Semiparametric Latent Topic Modeling on Consumer-Generated Corpora
Dominic B. Dayta, Erniel B. Barrios
TL;DR
The paper addresses overfitting and sparse-topic reconstruction in traditional topic models when analyzing consumer-generated corpora. It introduces SemiparTM, a two-stage semiparametric framework that first uses nonnegative matrix factorization to extract a dictionary X and topic expressions B, then applies semiparametric regression to relate these expressions to auxiliary document information Z for predicting topics in new documents.
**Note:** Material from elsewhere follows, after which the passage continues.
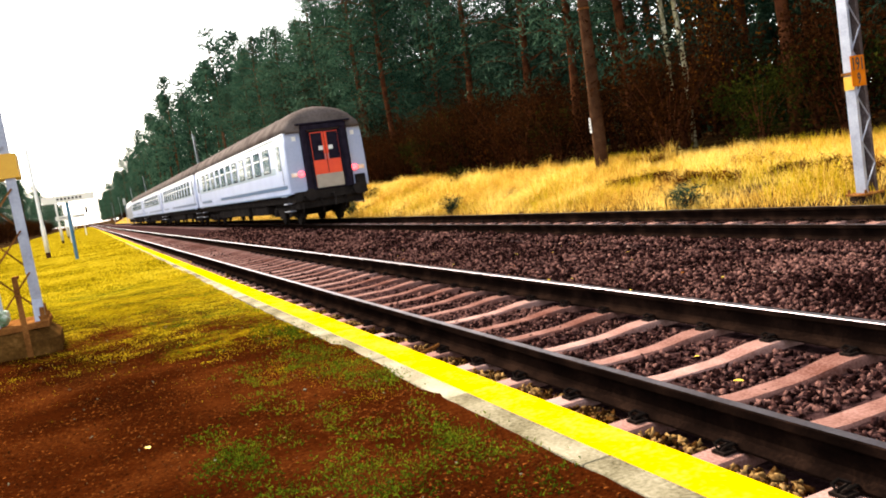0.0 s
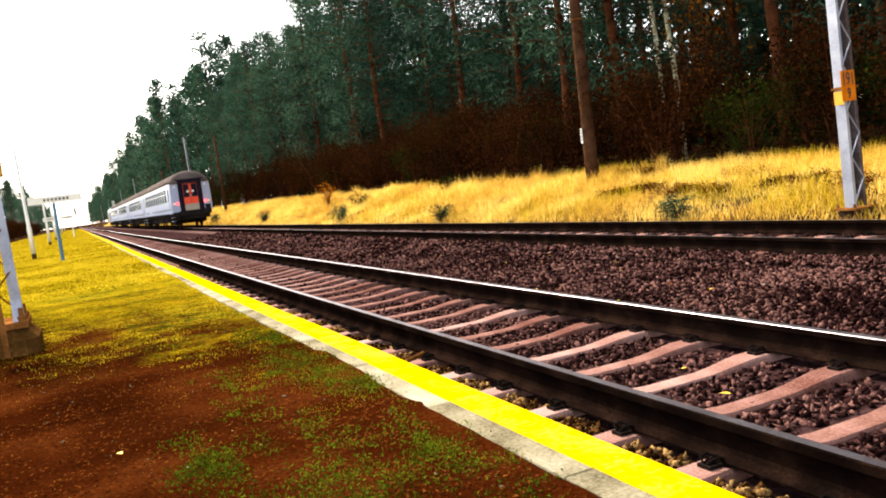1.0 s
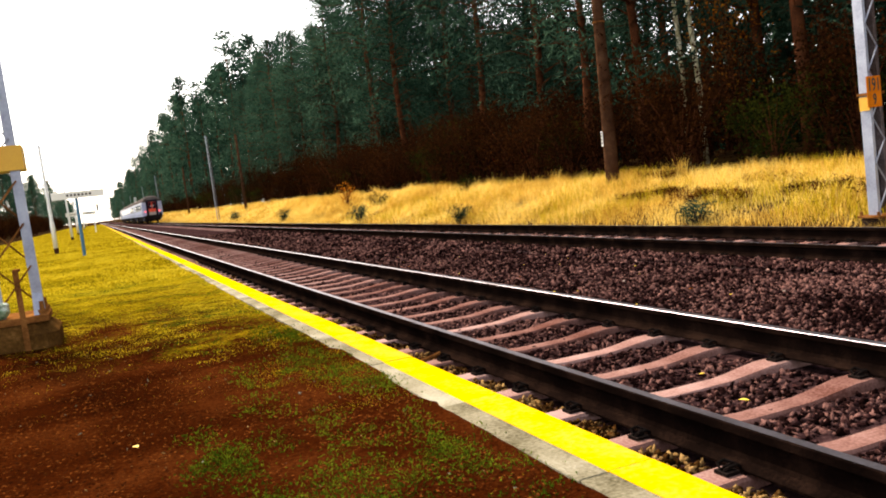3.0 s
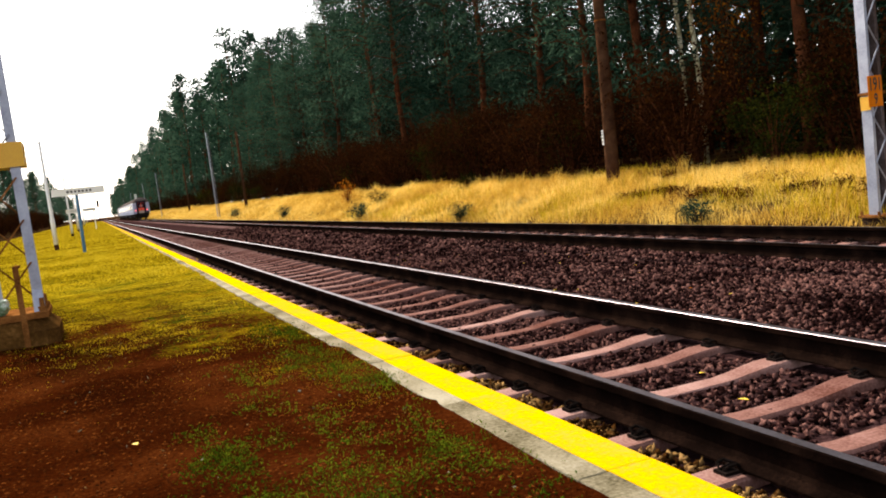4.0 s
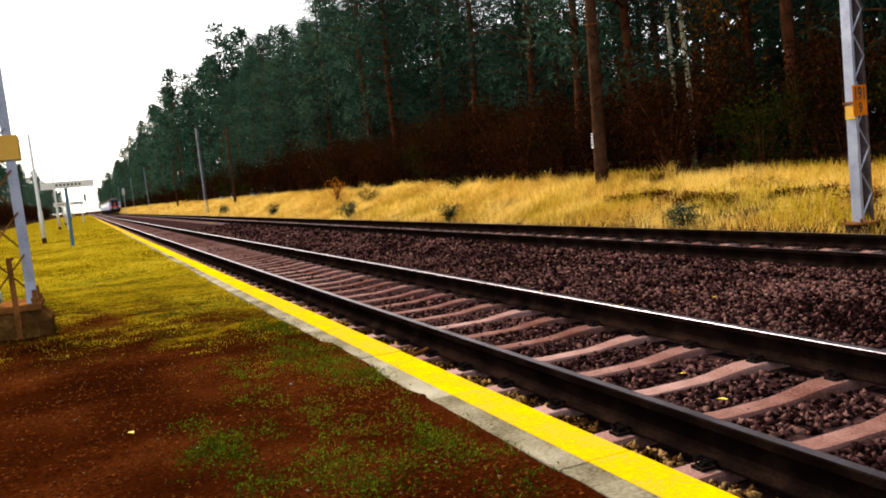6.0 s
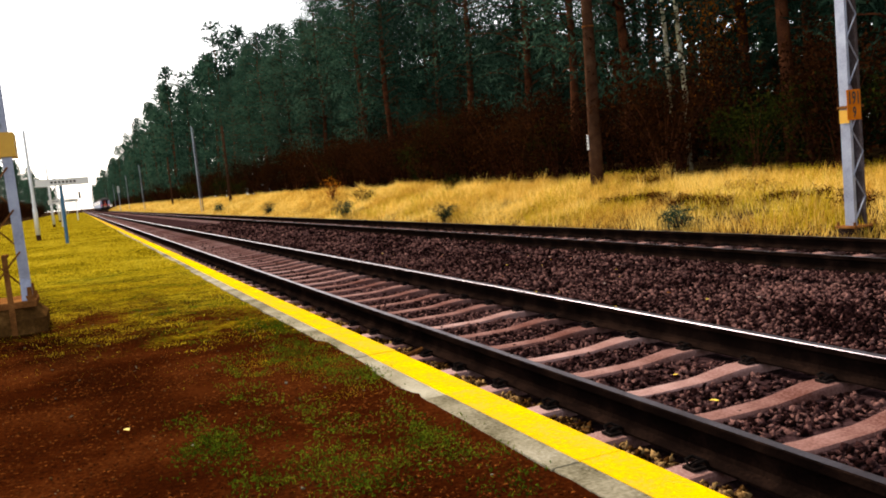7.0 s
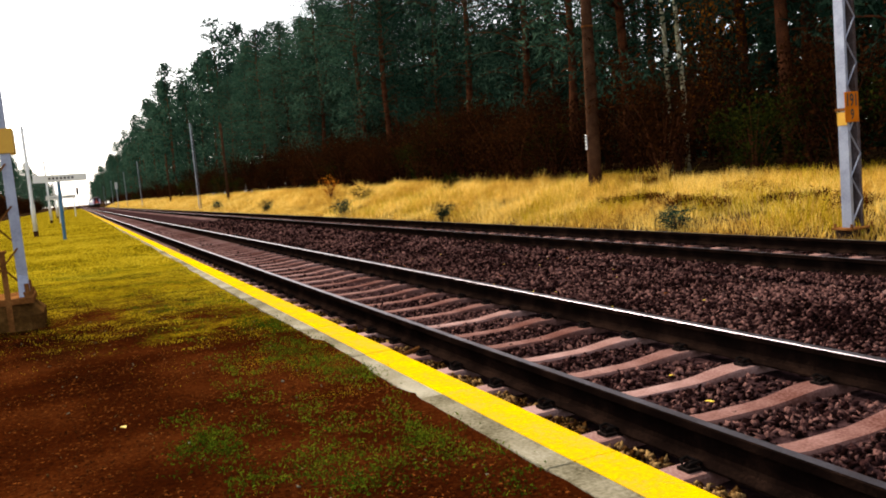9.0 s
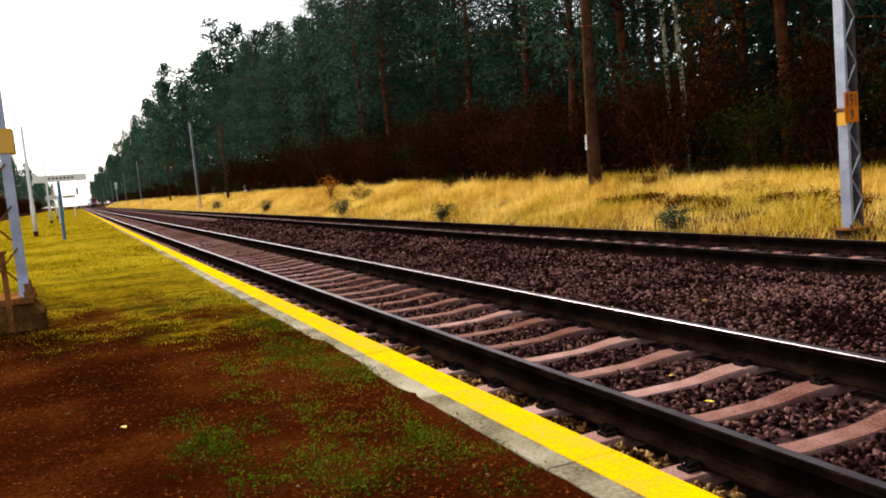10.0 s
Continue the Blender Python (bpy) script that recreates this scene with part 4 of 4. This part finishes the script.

Across simulations and a real customer feedback dataset, SemiparTM, especially the cross-validated variant, achieves competitive or superior cosine similarity with true topic structures compared to LSA, PLSA, and LDA, with particular strength for small vocabularies and corpora. The approach demonstrates practical benefits for automated VOC analysis, enabling interpretable and predictive topic modeling with limited data and available auxiliary information.
Abstract
Legacy procedures for topic modelling have generally suffered problems of overfitting and a weakness towards reconstructing sparse topic structures. With motivation from a consumer-generated corpora, this paper proposes semiparametric topic model, a two-step approach utilizing nonnegative matrix factorization and semiparametric regression in topic modeling. The model enables the reconstruction of sparse topic structures in the corpus and provides a generative model for predicting topics in new documents entering the corpus. Assuming the presence of auxiliary information related to the topics, this approach exhibits better performance in discovering underlying topic structures in cases where the corpora are small and limited in vocabulary. In an actual consumer feedback corpus, the model also demonstrably provides interpretable and useful topic definitions comparable with those produced by other methods.